§ Provided material:
— Start —

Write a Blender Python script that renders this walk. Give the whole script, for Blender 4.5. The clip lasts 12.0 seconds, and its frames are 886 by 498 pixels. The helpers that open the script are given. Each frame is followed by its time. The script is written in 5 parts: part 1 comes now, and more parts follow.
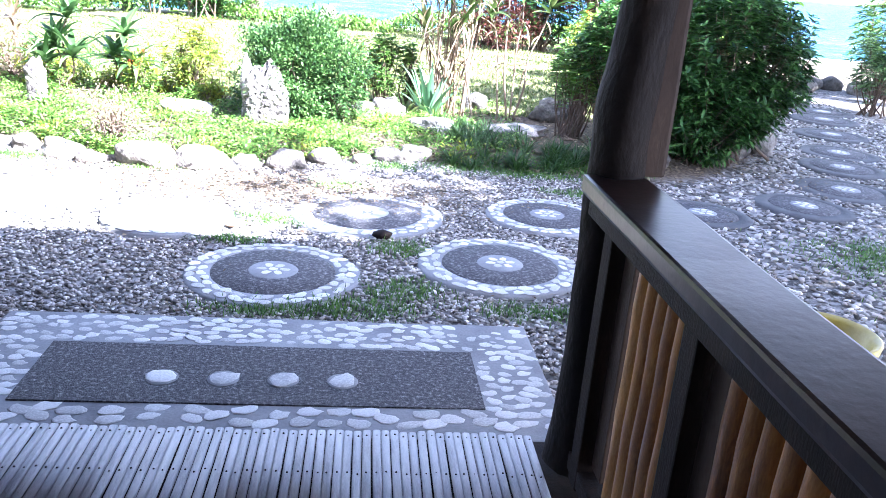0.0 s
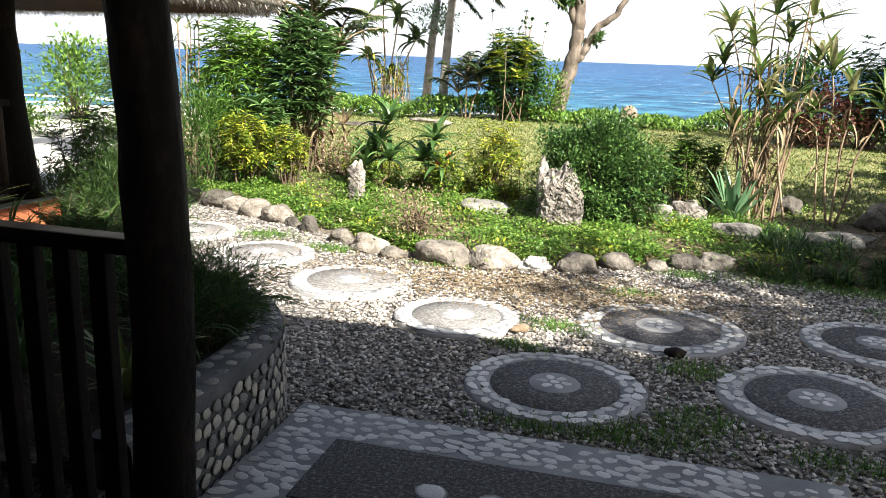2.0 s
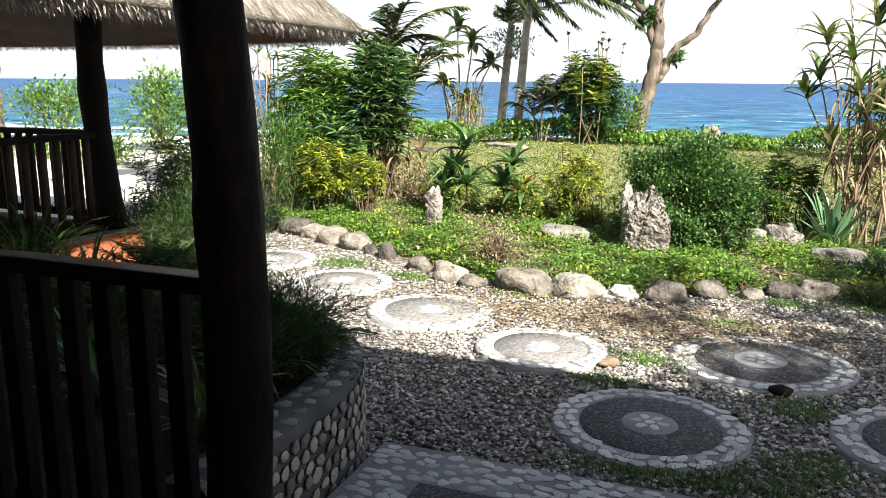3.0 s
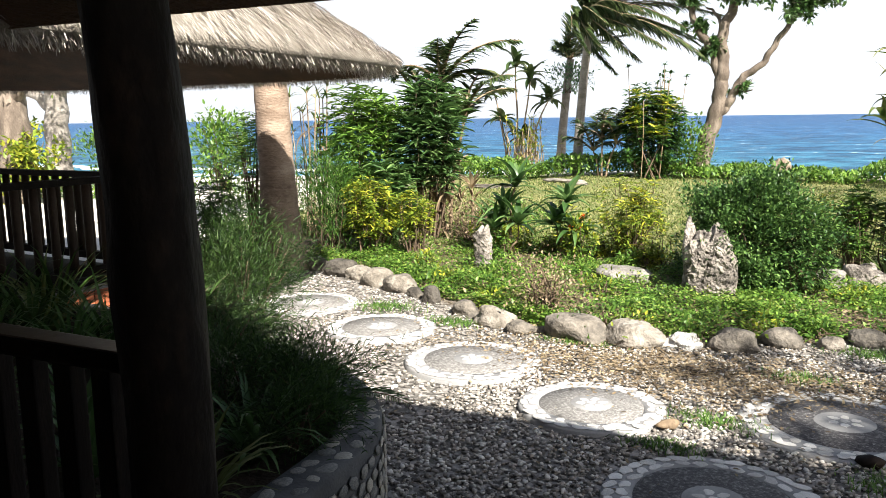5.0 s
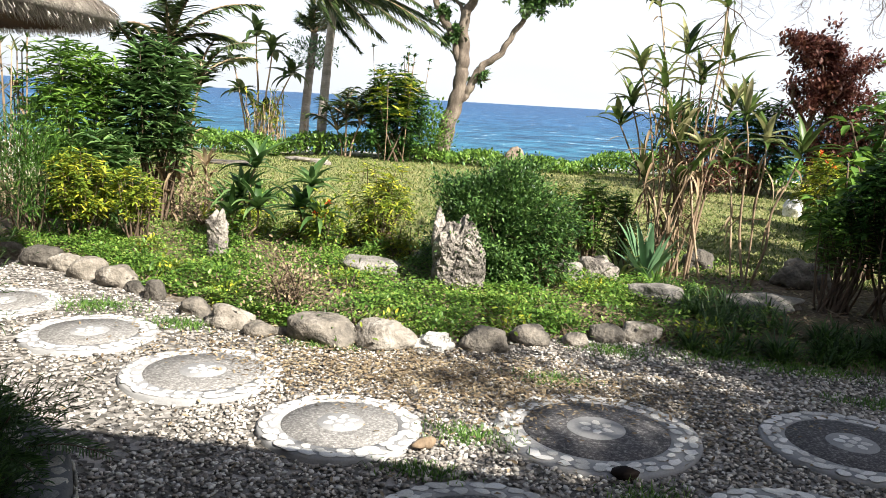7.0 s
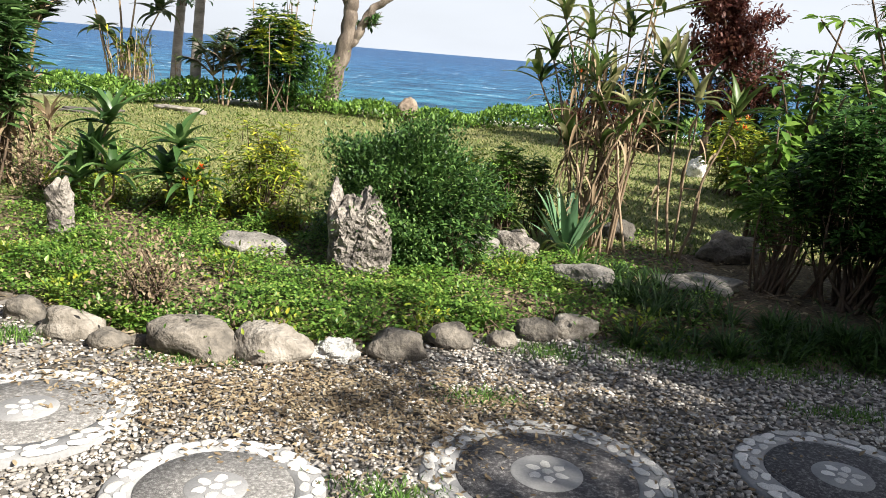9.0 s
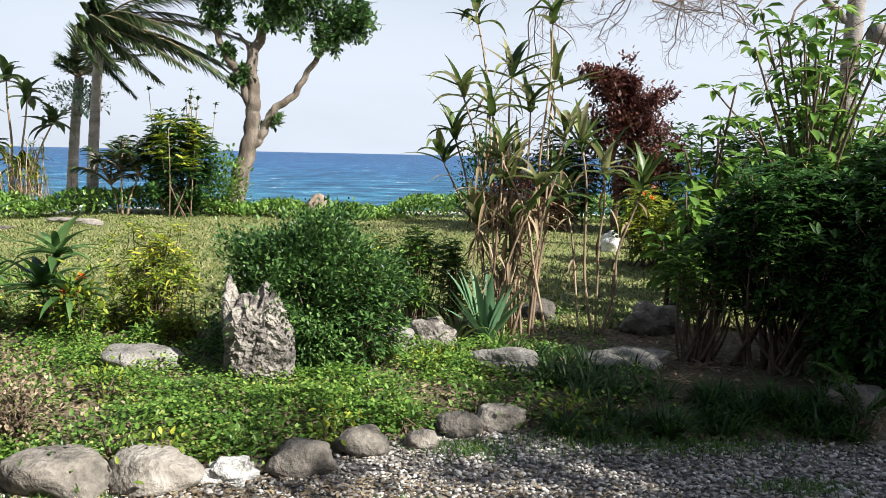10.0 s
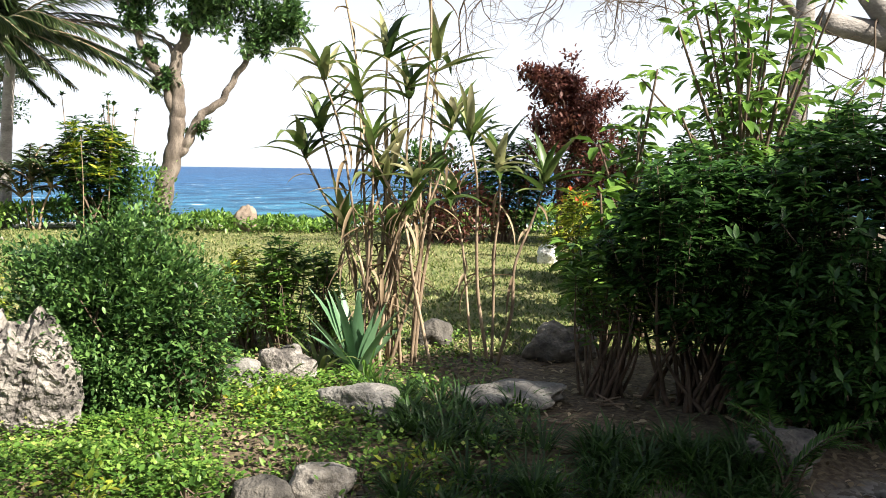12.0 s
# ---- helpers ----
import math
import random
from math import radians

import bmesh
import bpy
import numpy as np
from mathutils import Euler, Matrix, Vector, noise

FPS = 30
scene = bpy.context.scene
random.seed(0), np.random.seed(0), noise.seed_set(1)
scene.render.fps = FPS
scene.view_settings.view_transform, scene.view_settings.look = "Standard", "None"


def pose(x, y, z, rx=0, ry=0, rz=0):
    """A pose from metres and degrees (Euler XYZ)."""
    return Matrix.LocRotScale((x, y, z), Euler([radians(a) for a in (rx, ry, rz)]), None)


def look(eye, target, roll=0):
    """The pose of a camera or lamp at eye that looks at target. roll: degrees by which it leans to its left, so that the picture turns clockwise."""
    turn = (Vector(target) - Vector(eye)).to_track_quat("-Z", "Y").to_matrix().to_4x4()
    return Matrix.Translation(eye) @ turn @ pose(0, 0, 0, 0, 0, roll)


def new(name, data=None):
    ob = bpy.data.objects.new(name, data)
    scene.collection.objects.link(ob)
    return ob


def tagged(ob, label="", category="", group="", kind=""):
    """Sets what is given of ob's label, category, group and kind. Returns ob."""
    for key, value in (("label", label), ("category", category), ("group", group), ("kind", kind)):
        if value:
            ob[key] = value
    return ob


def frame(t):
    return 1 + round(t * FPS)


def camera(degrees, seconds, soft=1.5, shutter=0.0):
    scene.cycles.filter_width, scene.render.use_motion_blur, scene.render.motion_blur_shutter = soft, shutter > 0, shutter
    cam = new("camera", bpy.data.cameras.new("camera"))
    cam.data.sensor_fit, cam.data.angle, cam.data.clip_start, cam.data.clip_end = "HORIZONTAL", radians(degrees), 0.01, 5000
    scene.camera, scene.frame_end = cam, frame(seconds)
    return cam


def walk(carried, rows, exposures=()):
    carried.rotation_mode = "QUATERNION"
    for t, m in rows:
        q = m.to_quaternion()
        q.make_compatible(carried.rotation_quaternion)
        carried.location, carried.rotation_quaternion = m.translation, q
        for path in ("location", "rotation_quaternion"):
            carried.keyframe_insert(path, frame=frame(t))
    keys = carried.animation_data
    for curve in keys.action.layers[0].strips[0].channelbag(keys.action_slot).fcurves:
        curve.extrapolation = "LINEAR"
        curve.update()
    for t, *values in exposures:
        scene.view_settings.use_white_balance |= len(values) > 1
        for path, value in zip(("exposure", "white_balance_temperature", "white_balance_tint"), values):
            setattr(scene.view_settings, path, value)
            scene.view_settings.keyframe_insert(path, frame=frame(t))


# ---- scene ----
cam = camera(58.4, 12.0, 0.1)
PATH = [
    (0, (0.119, 0.436, 1.723), (0.229, 2.321, 1.063), 4.7),
    (0.5, (0.103, 0.575, 1.739), (-0.003, 2.488, 1.164), 3.6),
    (1, (0.104, 0.63, 1.733), (-0.211, 2.527, 1.186), 3.7),
    (1.5, (0.103, 0.666, 1.746), (-0.398, 2.537, 1.25), 3.2),
    (2, (0.098, 0.693, 1.741), (-0.524, 2.535, 1.27), 1.9),
    (2.5, (0.045, 0.76, 1.732), (-0.662, 2.569, 1.253), 1.1),
    (3, (-0.019, 0.858, 1.727), (-0.82, 2.643, 1.312), 0.4),
    (3.2, (-0.038, 0.913, 1.727), (-0.92, 2.67, 1.359), 0.0),
    (4.8, (-0.048, 1.291, 1.705), (-0.902, 3.075, 1.405), 0.2),
    (5, (-0.06, 1.301, 1.704), (-1.011, 3.03, 1.379), -0.7),
    (5.5, (-0.077, 1.319, 1.703), (-1.126, 2.98, 1.328), -1.6),
    (6, (-0.095, 1.353, 1.673), (-1.064, 3.062, 1.299), -0.0),
    (6.5, (-0.156, 1.647, 1.699), (-0.709, 3.532, 1.325), 2.0),
    (6.7, (-0.218, 1.726, 1.709), (-0.624, 3.65, 1.345), 2.9),
    (8.3, (-0.57, 2.604, 1.741), (-0.791, 4.542, 1.3), 3.8),
    (8.5, (-0.597, 2.679, 1.742), (-0.71, 4.623, 1.287), 4.5),
    (9, (-0.593, 2.891, 1.739), (-0.634, 4.833, 1.262), 4.8),
    (9.5, (-0.558, 3.036, 1.714), (-0.553, 4.978, 1.237), 3.8),
    (10, (-0.483, 3.29, 1.631), (-0.342, 5.271, 1.395), 1.2),
    (10.5, (-0.3, 3.544, 1.537), (-0.166, 5.526, 1.307), 0.9),
    (11, (-0.11, 3.81, 1.486), (0.031, 5.789, 1.234), -0.4),
    (11.5, (0.131, 4.094, 1.473), (0.429, 6.046, 1.158), -0.8),
    (12, (0.402, 4.315, 1.504), (0.601, 6.295, 1.305), 0.8),
]
EXPOSURES = [(0, 3.85, 5200, 22), (0.5, 3.25, 5500, 19), (1, 2.5, 6100, 15), (1.5, 1.9, 6500, 10), (2, 1.7, 6600, 10), (3, 1.6, 6600, 10), (5, 1.5, 6600, 10), (6, 1.5, 6600, 10), (8.5, 1.22, 6600, 10), (9.3, 1.20, 6500, 10), (10, 1.10, 6250, 10), (11, 1.06, 6250, 10), (11.5, 1.15, 6400, 10), (12, 1.5, 6600, 10)]
walk(cam, [(t, look(eye, target, roll)) for t, eye, target, roll in PATH], EXPOSURES)


# ---- light ----
SUN_EL, SUN_AZ = 40.0, 127.0          # azimuth clockwise from +y
world = bpy.data.worlds.new("sky")
scene.world = world
world.use_nodes = True
wn, wl = world.node_tree.nodes, world.node_tree.links
wbg = wn["Background"]
sky = wn.new("ShaderNodeTexSky")
sky.sky_type, sky.sun_disc = "NISHITA", False
sky.sun_elevation, sky.sun_rotation = radians(SUN_EL), radians(SUN_AZ)
sky.dust_density, sky.ozone_density = 2.5, 1.0
wco = wn.new("ShaderNodeTexCoord")
wmap = wn.new("ShaderNodeMapping")
wmap.inputs["Scale"].default_value = (1.0, 1.0, 4.0)
wno = wn.new("ShaderNodeTexNoise")
wno.inputs["Scale"].default_value, wno.inputs["Detail"].default_value = 1.7, 6.0
wra = wn.new("ShaderNodeValToRGB")
wra.color_ramp.elements[0].position, wra.color_ramp.elements[0].color = 0.30, (0.80, 0.80, 0.80, 1)
wra.color_ramp.elements[1].position, wra.color_ramp.elements[1].color = 0.62, (1.0, 1.0, 1.0, 1)
wmix = wn.new("ShaderNodeMix")
wmix.data_type = "RGBA"
wmix.inputs["B"].default_value = (7.8, 8.3, 9.1, 1)
wl.new(wco.outputs["Generated"], wmap.inputs["Vector"])
wl.new(wmap.outputs["Vector"], wno.inputs["Vector"])
wl.new(wno.outputs["Fac"], wra.inputs["Fac"])
wsep = wn.new("ShaderNodeSeparateXYZ")          # haze: whitish low over the sea, thinning upwards
wl.new(wco.outputs["Generated"], wsep.inputs["Vector"])
whz = wn.new("ShaderNodeMapRange")
whz.inputs["From Min"].default_value, whz.inputs["From Max"].default_value = 0.05, 0.6
whz.inputs["To Min"].default_value, whz.inputs["To Max"].default_value = 1.0, 0.12
whz.interpolation_type = "SMOOTHSTEP"
wl.new(wsep.outputs["Z"], whz.inputs["Value"])
wmul = wn.new("ShaderNodeMath")
wmul.operation = "MULTIPLY"
wl.new(whz.outputs["Result"], wmul.inputs[0])
wl.new(wra.outputs["Color"], wmul.inputs[1])
wl.new(wmul.outputs[0], wmix.inputs["Factor"])
wl.new(sky.outputs["Color"], wmix.inputs["A"])
wl.new(wmix.outputs["Result"], wbg.inputs["Color"])
wbg.inputs["Strength"].default_value = 0.05
sun = new("sun", bpy.data.lights.new("sun", "SUN"))
sun.data.energy, sun.data.angle, sun.data.color = 5.0, radians(0.6), (1.0, 0.95, 0.86)
sa, se = radians(SUN_AZ), radians(SUN_EL)
sun.matrix_world = look((30 * math.sin(sa) * math.cos(se), 30 * math.cos(sa) * math.cos(se), 30 * math.sin(se)), (0, 0, 0))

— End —

§ Required work: Transcribe, exactly and exclusively, the run of lines that opens with the line bearing "carried.keyframe_insert(path, frame=frame(t))" and closes with the line bearing "scene.view_settings.keyframe_insert(path, frame=frame(t))".

§ Task solution:
            carried.keyframe_insert(path, frame=frame(t))
    keys = carried.animation_data
    for curve in keys.action.layers[0].strips[0].channelbag(keys.action_slot).fcurves:
        curve.extrapolation = "LINEAR"
        curve.update()
    for t, *values in exposures:
        scene.view_settings.use_white_balance |= len(values) > 1
        for path, value in zip(("exposure", "white_balance_temperature", "white_balance_tint"), values):
            setattr(scene.view_settings, path, value)
            scene.view_settings.keyframe_insert(path, frame=frame(t))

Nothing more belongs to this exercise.